Nous avons déjà mis hors de cause les mathématiques, qui sont, selon nous, avec la logique, les seules sciences absolument exactes et exemptes de toute chance d’erreur, mais qui sont les seules aussi dont l’objet, étant l’abstraction pure, n’existe pas dans la réalité.
La donnée première de toute science concrète, disons-nous, ne peut être que le fait, tel qu’il se livre à une observation complète et impartiale ; et cette première opération étant terminée, le fait étant reconnu et constaté, la science acceptera cette donnée avec soumission et bonne foi, c’est-à-dire sans en rien retrancher ni y rien ajouter de ce qui pourrait modifier le résultat cherché ; elle tiendra pour sacré ce dépôt qu’elle ne pourrait altérer ou détourner de sa destination normale sans mentir à la vérité et à elle-même.
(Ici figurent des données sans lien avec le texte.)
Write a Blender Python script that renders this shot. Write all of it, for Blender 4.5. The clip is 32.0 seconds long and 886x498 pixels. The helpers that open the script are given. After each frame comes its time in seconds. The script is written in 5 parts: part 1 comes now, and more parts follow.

C’est ce que signifie d’ailleurs le mot observer, si nous en consultons l’étymologie : servare, conserver. C’est le procédé conservateur, descriptif ou empirique de la science.
Une fois les faits et tous les faits nécessaires acquis à la science, commence la seconde opération, celle du classement de ces faits, qui seront rapportés les uns aux autres comme causes à effets, et subordonnés comme causes et effets à des lois. C’est ici que commence le procédé synthétique, après, dis-je, et non avant l’observation des faits. Il faut connaître d’abord, comprendre ensuite ; d’abord la connaissance et la constatation des faits, ensuite l’intelligence des rapports qui les unissent ; d’abord la recherche du Quoi ; ensuite, celle du Comment et celle du Pourquoi.
On pourra nous contester le droit de rattacher comme nous venons de le faire les causes efficientes, soit la catégorie étiologique, à l’ordre idéel, tout en classant dans l’ordre nouménal la catégorie téléologique. L’on nous objectera que la succession, même constante, de deux faits, n’oblige pas plus la raison à rapporter l’antécédent au conséquent comme cause à effet, qu’à introduire une finalité entre deux faits appareillés. Sans nous mettre en grands frais d’argumentation, il nous suffira de constater qu’à moins d’être docteur en philosophie, quiconque s’aviserait de nier que deux faits constamment successifs l’un à l’autre, soient cause et effet, passerait certainement pour fou dans la société de ses semblables, tandis que la question des causes finales est restée jusqu’ici ouverte, non pas entre croyants, mais entre savants, et même entre gens intelligents.
Toute méthode vraiment scientifique peut donc être qualifiée empirique-synthétique : empirique, en tant que fondée sur l’observation des faits ; synthétique, en tant qu’aspirant à la compréhension de ces faits par la conception de la loi qui les domine.
Mais ces deux opérations essentielles supposent, avons-nous dit d’avance, comme d’ailleurs l’acquisition de toute connaissance utile, le concours de deux au moins de nos facultés primordiales, et souvent de toutes les trois. C’est ce qu’il nous sera facile de démontrer en appliquant nos principes à chacun des degrés principaux de la hiérarchie de savoir.
Nous classons provisoirement les sciences dans deux grandes familles : celles qui ont pour objet les êtres et les faits qui constituent la nature sensible, et nous les réunissons sous le titre de : Sciences physiques. Et nous leur opposons ici les Sciences philosophiques et à leur sommet la Métaphysique, qui ont pour objet tous les êtres et les faits de l’ordre supersensible dans le domaine de la première création. Les principaux objets des sciences philosophiques sont l’humanité considérée comme une collectivité d’individus pensants et voulants, l’ordre moral, et Dieu, la Cause suprême.